Directive — Copy, exactly and only, the lines from the one with "What Blender Python" up to and including the one with "radians(degrees), 0.01, 5000", leaving pictures out.

** START OF Listed records **

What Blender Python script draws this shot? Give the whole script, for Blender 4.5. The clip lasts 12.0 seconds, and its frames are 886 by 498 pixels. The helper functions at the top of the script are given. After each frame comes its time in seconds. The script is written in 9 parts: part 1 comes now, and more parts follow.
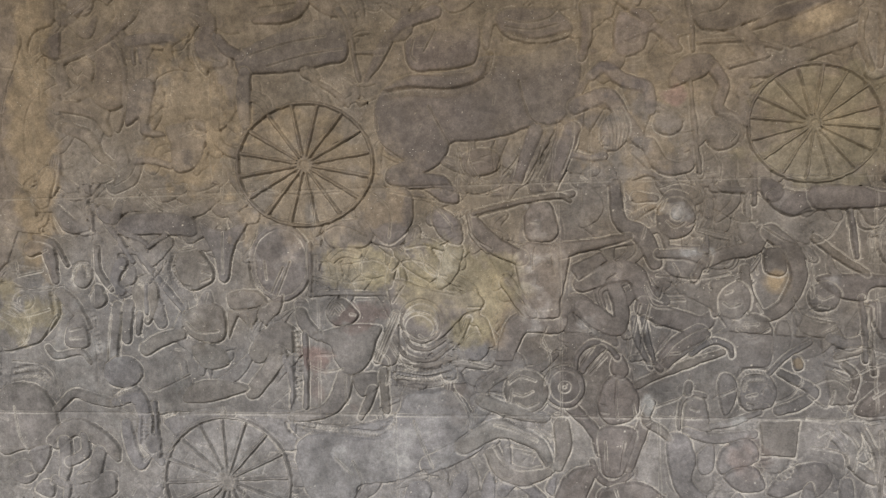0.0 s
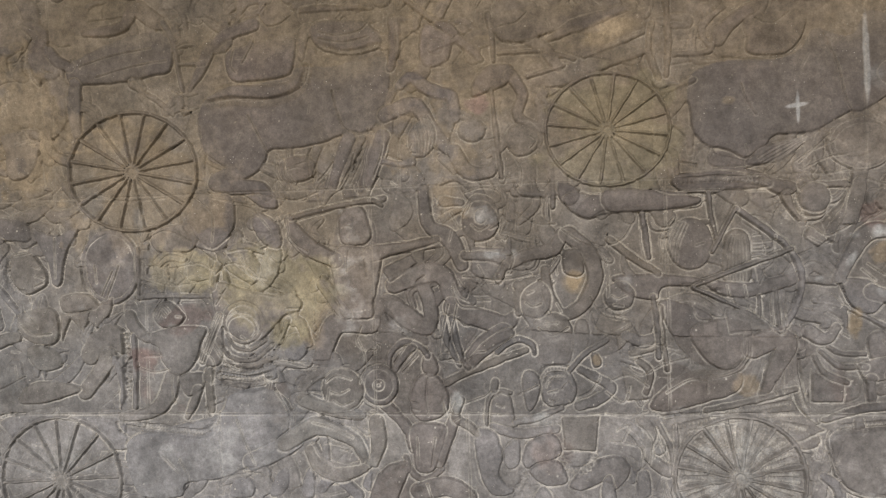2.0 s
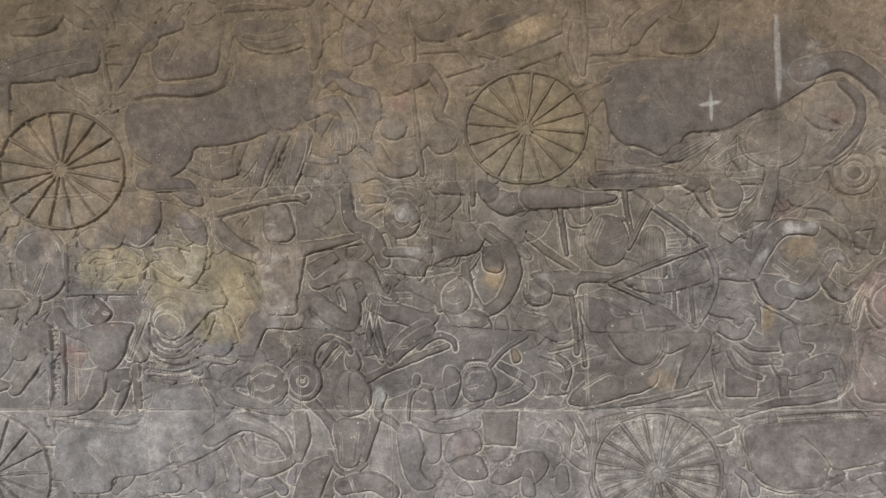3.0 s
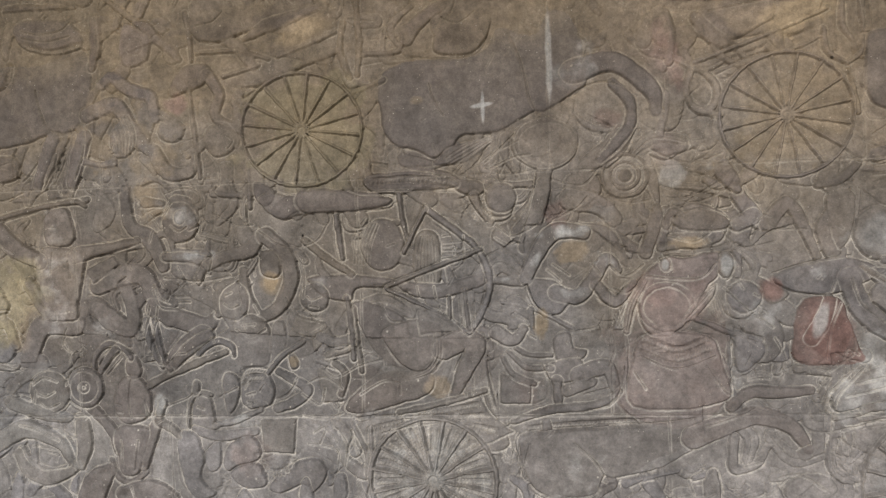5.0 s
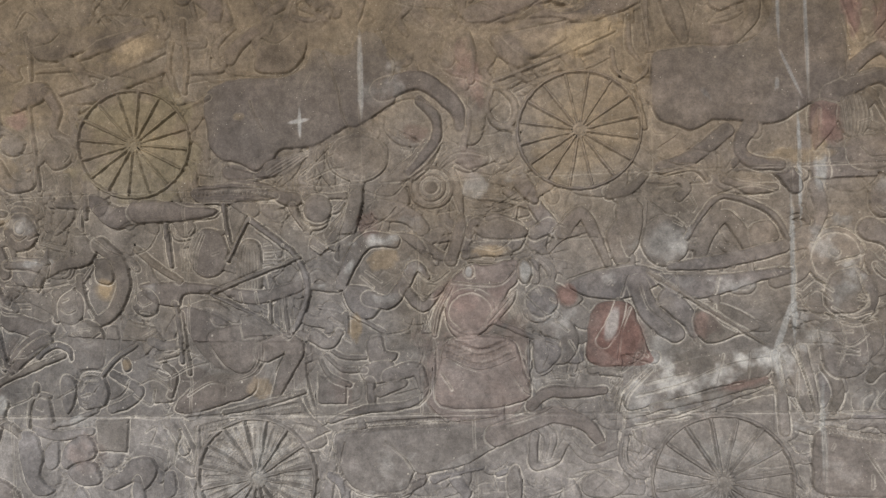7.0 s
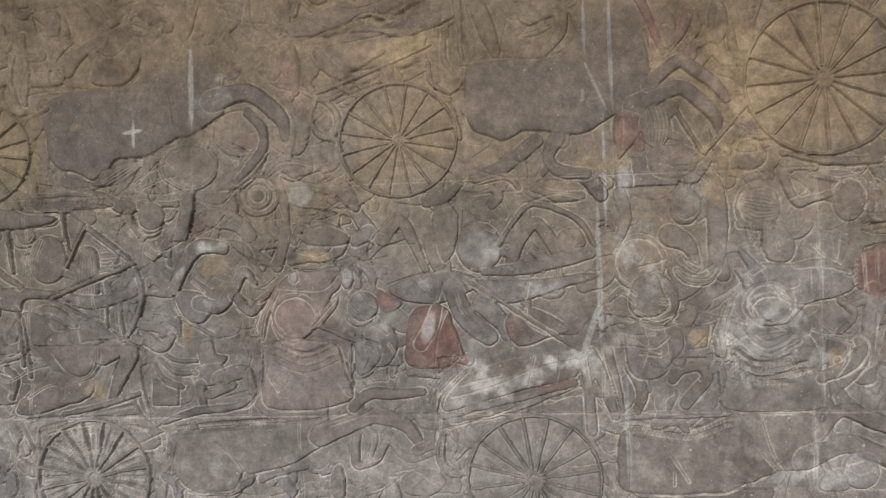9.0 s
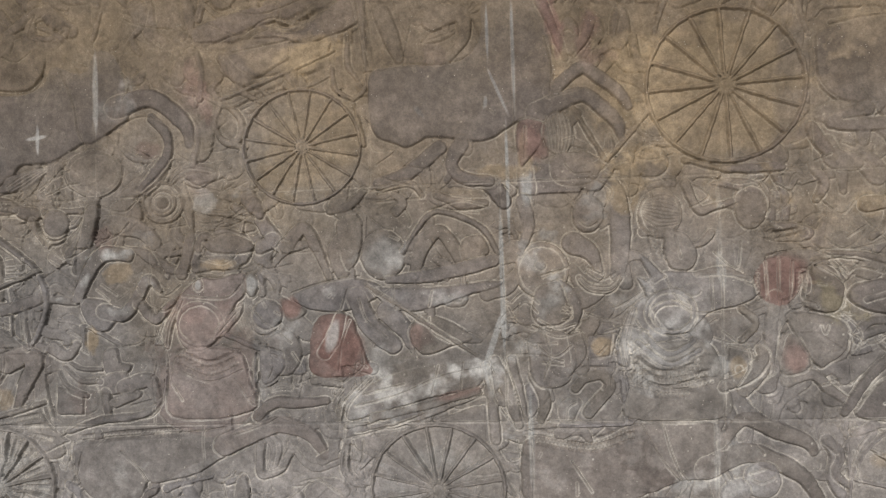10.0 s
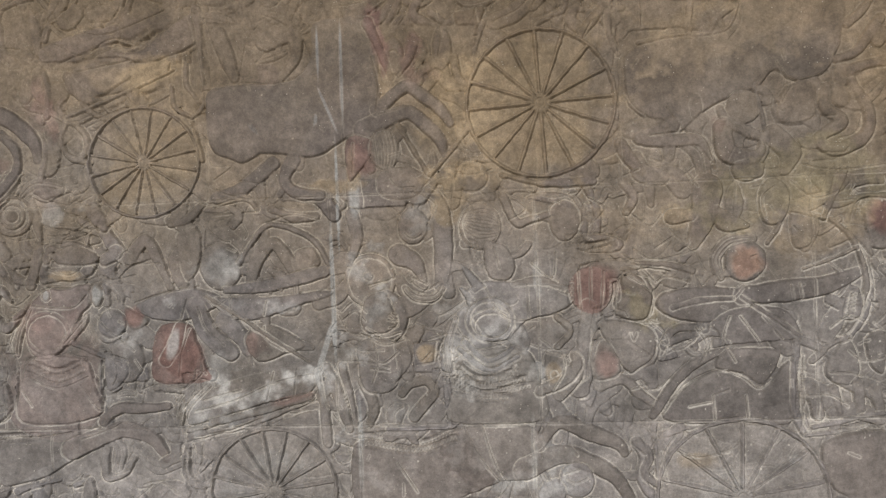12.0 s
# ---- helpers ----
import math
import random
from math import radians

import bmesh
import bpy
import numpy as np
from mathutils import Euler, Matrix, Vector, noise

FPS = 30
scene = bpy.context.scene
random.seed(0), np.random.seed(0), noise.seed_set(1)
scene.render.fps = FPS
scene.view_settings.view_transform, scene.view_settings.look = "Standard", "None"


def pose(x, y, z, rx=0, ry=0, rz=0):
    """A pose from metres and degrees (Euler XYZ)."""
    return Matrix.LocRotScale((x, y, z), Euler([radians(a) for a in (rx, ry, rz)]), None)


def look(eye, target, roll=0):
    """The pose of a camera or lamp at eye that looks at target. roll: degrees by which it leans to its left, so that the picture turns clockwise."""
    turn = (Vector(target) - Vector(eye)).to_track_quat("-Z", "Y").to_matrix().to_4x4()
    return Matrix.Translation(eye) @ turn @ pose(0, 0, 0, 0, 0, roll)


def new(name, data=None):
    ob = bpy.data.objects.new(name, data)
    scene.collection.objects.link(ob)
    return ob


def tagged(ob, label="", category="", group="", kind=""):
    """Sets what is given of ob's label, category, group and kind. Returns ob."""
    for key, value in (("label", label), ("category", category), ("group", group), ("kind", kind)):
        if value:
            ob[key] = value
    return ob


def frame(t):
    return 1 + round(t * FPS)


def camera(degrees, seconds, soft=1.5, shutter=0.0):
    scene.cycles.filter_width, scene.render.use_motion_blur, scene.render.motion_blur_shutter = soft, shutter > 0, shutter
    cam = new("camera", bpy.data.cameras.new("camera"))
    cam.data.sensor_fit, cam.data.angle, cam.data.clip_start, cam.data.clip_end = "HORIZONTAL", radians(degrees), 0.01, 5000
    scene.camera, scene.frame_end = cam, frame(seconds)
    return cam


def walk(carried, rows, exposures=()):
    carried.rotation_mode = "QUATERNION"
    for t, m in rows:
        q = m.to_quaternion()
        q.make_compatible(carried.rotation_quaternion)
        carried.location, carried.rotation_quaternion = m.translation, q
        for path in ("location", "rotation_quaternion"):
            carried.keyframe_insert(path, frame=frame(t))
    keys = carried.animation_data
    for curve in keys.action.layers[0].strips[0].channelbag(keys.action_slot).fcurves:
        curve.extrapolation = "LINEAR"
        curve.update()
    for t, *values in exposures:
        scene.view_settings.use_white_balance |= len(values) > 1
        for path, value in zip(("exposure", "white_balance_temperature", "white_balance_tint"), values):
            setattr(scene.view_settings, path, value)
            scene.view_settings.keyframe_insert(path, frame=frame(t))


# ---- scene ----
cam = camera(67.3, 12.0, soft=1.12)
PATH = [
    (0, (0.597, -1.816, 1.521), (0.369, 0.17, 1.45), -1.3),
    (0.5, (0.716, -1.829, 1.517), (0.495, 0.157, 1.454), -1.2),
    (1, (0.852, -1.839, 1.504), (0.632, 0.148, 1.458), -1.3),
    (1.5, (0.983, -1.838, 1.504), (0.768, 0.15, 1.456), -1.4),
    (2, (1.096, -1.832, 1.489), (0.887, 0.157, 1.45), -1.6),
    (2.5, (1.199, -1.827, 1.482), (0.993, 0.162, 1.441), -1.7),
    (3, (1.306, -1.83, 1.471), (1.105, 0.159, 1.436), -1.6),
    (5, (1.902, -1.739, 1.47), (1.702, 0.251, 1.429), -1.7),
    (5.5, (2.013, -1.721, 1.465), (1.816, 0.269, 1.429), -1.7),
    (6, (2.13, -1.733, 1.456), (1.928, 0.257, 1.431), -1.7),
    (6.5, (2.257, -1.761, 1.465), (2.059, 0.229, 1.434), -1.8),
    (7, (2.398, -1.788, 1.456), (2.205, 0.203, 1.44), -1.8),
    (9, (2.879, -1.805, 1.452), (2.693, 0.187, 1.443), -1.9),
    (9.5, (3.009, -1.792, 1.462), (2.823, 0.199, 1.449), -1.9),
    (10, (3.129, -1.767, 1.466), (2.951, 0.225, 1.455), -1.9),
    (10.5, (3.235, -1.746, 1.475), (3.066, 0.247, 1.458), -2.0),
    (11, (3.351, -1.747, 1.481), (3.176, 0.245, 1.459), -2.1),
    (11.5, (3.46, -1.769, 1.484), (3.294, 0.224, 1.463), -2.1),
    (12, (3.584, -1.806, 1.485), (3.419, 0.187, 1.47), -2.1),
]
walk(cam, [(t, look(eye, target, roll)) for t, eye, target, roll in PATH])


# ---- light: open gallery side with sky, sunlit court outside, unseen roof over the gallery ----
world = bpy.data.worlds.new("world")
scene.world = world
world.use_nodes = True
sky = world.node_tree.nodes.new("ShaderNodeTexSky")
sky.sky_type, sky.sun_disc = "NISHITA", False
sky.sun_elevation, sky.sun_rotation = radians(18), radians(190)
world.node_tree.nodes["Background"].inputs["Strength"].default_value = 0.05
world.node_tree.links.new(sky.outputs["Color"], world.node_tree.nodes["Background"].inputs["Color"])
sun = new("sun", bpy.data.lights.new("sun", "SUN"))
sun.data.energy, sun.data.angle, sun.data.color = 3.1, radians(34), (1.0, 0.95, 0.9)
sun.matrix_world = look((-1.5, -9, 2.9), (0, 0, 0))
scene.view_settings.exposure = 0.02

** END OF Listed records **
** START OF Listed records **

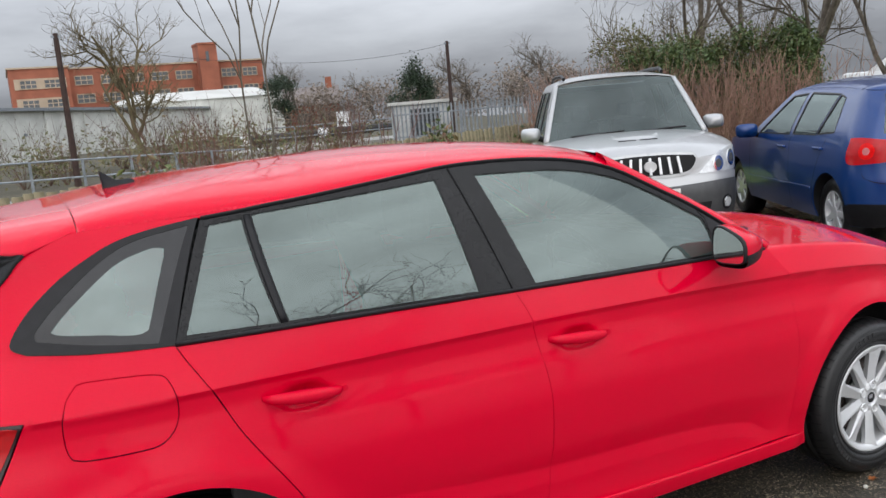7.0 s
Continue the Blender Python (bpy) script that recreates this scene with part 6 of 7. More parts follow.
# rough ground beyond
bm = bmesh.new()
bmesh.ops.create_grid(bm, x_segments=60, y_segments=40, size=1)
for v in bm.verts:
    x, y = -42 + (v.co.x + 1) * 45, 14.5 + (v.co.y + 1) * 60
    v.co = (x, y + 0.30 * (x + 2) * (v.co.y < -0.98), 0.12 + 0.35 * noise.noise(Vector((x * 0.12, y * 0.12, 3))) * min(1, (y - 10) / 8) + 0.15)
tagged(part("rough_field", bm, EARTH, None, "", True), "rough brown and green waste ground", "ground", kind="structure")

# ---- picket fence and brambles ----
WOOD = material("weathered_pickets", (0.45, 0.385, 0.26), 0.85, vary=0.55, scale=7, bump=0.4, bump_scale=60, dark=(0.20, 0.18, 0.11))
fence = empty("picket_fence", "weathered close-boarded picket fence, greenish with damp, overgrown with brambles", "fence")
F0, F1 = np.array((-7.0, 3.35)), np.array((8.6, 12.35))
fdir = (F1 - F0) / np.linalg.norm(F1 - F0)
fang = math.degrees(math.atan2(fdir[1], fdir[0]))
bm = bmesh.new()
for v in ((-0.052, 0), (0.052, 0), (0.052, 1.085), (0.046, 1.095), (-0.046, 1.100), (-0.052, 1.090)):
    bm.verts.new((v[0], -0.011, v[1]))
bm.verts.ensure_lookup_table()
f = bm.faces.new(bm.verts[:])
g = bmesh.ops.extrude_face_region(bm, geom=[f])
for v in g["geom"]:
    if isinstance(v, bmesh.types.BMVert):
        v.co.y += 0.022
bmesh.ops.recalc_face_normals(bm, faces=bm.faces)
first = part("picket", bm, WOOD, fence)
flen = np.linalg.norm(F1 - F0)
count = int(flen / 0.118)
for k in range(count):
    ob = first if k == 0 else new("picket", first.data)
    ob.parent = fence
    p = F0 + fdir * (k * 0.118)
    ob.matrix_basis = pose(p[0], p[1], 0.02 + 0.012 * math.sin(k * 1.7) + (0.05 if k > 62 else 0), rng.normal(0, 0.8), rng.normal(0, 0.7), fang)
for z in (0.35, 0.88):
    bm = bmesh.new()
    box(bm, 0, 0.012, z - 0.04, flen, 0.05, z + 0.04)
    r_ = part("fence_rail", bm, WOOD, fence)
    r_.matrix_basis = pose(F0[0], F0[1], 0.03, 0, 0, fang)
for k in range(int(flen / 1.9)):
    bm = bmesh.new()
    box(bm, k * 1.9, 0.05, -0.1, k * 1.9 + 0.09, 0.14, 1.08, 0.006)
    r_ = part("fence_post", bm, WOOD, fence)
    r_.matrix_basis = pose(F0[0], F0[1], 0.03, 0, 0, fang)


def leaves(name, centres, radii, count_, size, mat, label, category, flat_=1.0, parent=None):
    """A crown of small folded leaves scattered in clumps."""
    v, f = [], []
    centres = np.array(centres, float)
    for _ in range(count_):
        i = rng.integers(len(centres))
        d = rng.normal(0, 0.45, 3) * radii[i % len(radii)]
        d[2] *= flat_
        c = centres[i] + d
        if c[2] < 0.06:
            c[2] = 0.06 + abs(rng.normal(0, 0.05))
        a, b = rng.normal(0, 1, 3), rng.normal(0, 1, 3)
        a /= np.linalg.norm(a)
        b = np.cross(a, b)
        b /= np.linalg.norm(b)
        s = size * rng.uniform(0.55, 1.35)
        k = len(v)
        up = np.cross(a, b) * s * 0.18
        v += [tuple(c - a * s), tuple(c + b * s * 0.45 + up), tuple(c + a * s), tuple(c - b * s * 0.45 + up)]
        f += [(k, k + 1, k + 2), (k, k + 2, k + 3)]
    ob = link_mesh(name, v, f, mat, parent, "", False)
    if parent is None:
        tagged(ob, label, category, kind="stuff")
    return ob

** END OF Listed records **

Result below —
What Blender Python script draws this shot? Give the whole script, for Blender 4.5. The clip lasts 12.0 seconds, and its frames are 886 by 498 pixels. The helper functions at the top of the script are given. After each frame comes its time in seconds. The script is written in 9 parts: part 1 comes now, and more parts follow.
0.0 s
2.0 s
3.0 s
5.0 s
7.0 s
9.0 s
10.0 s
12.0 s
# ---- helpers ----
import math
import random
from math import radians

import bmesh
import bpy
import numpy as np
from mathutils import Euler, Matrix, Vector, noise

FPS = 30
scene = bpy.context.scene
random.seed(0), np.random.seed(0), noise.seed_set(1)
scene.render.fps = FPS
scene.view_settings.view_transform, scene.view_settings.look = "Standard", "None"


def pose(x, y, z, rx=0, ry=0, rz=0):
    """A pose from metres and degrees (Euler XYZ)."""
    return Matrix.LocRotScale((x, y, z), Euler([radians(a) for a in (rx, ry, rz)]), None)


def look(eye, target, roll=0):
    """The pose of a camera or lamp at eye that looks at target. roll: degrees by which it leans to its left, so that the picture turns clockwise."""
    turn = (Vector(target) - Vector(eye)).to_track_quat("-Z", "Y").to_matrix().to_4x4()
    return Matrix.Translation(eye) @ turn @ pose(0, 0, 0, 0, 0, roll)


def new(name, data=None):
    ob = bpy.data.objects.new(name, data)
    scene.collection.objects.link(ob)
    return ob


def tagged(ob, label="", category="", group="", kind=""):
    """Sets what is given of ob's label, category, group and kind. Returns ob."""
    for key, value in (("label", label), ("category", category), ("group", group), ("kind", kind)):
        if value:
            ob[key] = value
    return ob


def frame(t):
    return 1 + round(t * FPS)


def camera(degrees, seconds, soft=1.5, shutter=0.0):
    scene.cycles.filter_width, scene.render.use_motion_blur, scene.render.motion_blur_shutter = soft, shutter > 0, shutter
    cam = new("camera", bpy.data.cameras.new("camera"))
    cam.data.sensor_fit, cam.data.angle, cam.data.clip_start, cam.data.clip_end = "HORIZONTAL", radians(degrees), 0.01, 5000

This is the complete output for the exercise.